Timing is Everything

I had another studio photo shoot last night, thanks to my friend and mentor RJ, who has a talent for finding and giving us access to the most amazing models. Anyway, while it was someone else's turn to shoot, the conversation turned inevitably to equipment, by which I mean cameras and lenses. (Why? What did you think I meant?) I mentioned that I'd been lusting after Nikon's new 24-70mm f/2.8 lens, an excellent but very expensive piece of glass that's in rather short supply. And of course I returned home to an email from B&H Photo in New York, telling me that they finally had some in stock. I had my order in before I could consider my decision to spend so much on what will likely be a small incremental improvement to my images. I mean really: how much difference could it make? Then again, how could I hope my head up at our next shoot with an attitude like that?

Yep, boys and their toys. It only gets worse as we get older.

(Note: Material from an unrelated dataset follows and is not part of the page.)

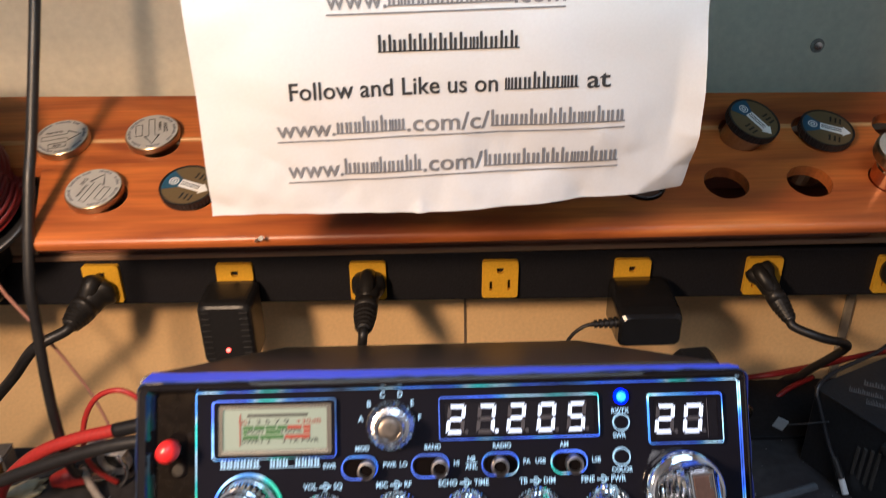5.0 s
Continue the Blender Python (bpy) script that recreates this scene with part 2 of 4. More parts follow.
def tube(points, radius, segs=12, steps=10, bm=None):
    """A round cable along a smooth line; radius may be a list, one for each given point."""
    bm = bm or bmesh.new()
    line = spline(points, steps)
    n = len(line)
    radii = [radius] * n if not isinstance(radius, (list, tuple)) else [float(np.interp(i / (n - 1) * (len(radius) - 1), range(len(radius)), radius)) for i in range(n)]
    up = Vector((0.13, 0.2, 1)).normalized()
    rings = []
    for i, q in enumerate(line):
        d = (line[min(i + 1, n - 1)] - line[max(i - 1, 0)]).normalized()
        up = (up - d * up.dot(d)).normalized()
        side = d.cross(up)
        rings.append([bm.verts.new(q + radii[i] * (math.cos(a) * up + math.sin(a) * side)) for a in (2 * math.pi * k / segs for k in range(segs))])
    for a, b in zip(rings, rings[1:]):
        for k in range(segs):
            bm.faces.new((a[k], a[(k + 1) % segs], b[(k + 1) % segs], b[k]))
    bm.faces.new(list(reversed(rings[0])))
    bm.faces.new(rings[-1])
    return bm


def prism(outline, y0, y1, bm=None):
    """An outline in x and z, carried from y0 to y1."""
    bm = bm or bmesh.new()
    a = [bm.verts.new((x, y0, z)) for x, z in outline]
    b = [bm.verts.new((x, y1, z)) for x, z in outline]
    bm.faces.new(a)
    bm.faces.new(list(reversed(b)))
    for i in range(len(a)):
        j = (i + 1) % len(a)
        bm.faces.new((b[i], b[j], a[j], a[i]))
    bmesh.ops.recalc_face_normals(bm, faces=bm.faces)
    return bm


def rounded(x0, x1, z0, z1, r, k=5):
    """Outline of a rounded rectangle."""
    out = []
    for cx, cz, a0 in ((x1 - r, z0 + r, -90), (x1 - r, z1 - r, 0), (x0 + r, z1 - r, 90), (x0 + r, z0 + r, 180)):
        out += [(cx + r * math.cos(radians(a0 + 90 * i / k)), cz + r * math.sin(radians(a0 + 90 * i / k))) for i in range(k + 1)]
    return out


def ring(outer, inner, y0, y1):
    """A surround between two outlines with the same count of points, from y0 (front) to y1."""
    bm = bmesh.new()
    rows = [[bm.verts.new((x, y, z)) for x, z in o] for o, y in ((outer, y0), (inner, y0), (inner, y1), (outer, y1))]
    n = len(outer)
    for a, b in zip(rows, rows[1:] + rows[:1]):
        for i in range(n):
            j = (i + 1) % n
            bm.faces.new((a[i], a[j], b[j], b[i]))
    bmesh.ops.recalc_face_normals(bm, faces=bm.faces)
    return bm


def letters(text, size, x, z, y, mat, parent, name="lettering", align="CENTER", thick=0.00008, bold=0.0):
    """Raised writing in the plane y, facing -y."""
    cu = bpy.data.curves.new(name, "FONT")
    cu.body, cu.size, cu.align_x, cu.align_y, cu.extrude, cu.offset = text, size, align, "CENTER", thick, bold
    cu.resolution_u = 3
    tmp = bpy.data.objects.new(name, cu)
    me = bpy.data.meshes.new_from_object(tmp)
    bpy.data.objects.remove(tmp)
    me.materials.clear()
    me.materials.append(mat)
    me.transform(pose(x, y, z, 90, 0, 0))
    ob = new(name, me)
    ob.parent = parent
    return ob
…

Why? Because it's there...

This is one of those "too much time on their hands" things that's more amazing the more you think about it. A guy named Román Cortés created a portrait of Homer Simpson using the artistic medium of CSS. Then another guy named Ned Batchelder created an animation, so you can watch Homer get rendered. And suddenly, an okay portrait of the Pillsbury D'Oh! Boy is shown to be the work of genius and dedication it really is! Although I have to ask why Ned reversed the accents in Román's name. Carelessness, I suppose.

(Thanks to John Gruber of Daring Fireball for making me aware of Ned's efforts on Román's behalf.)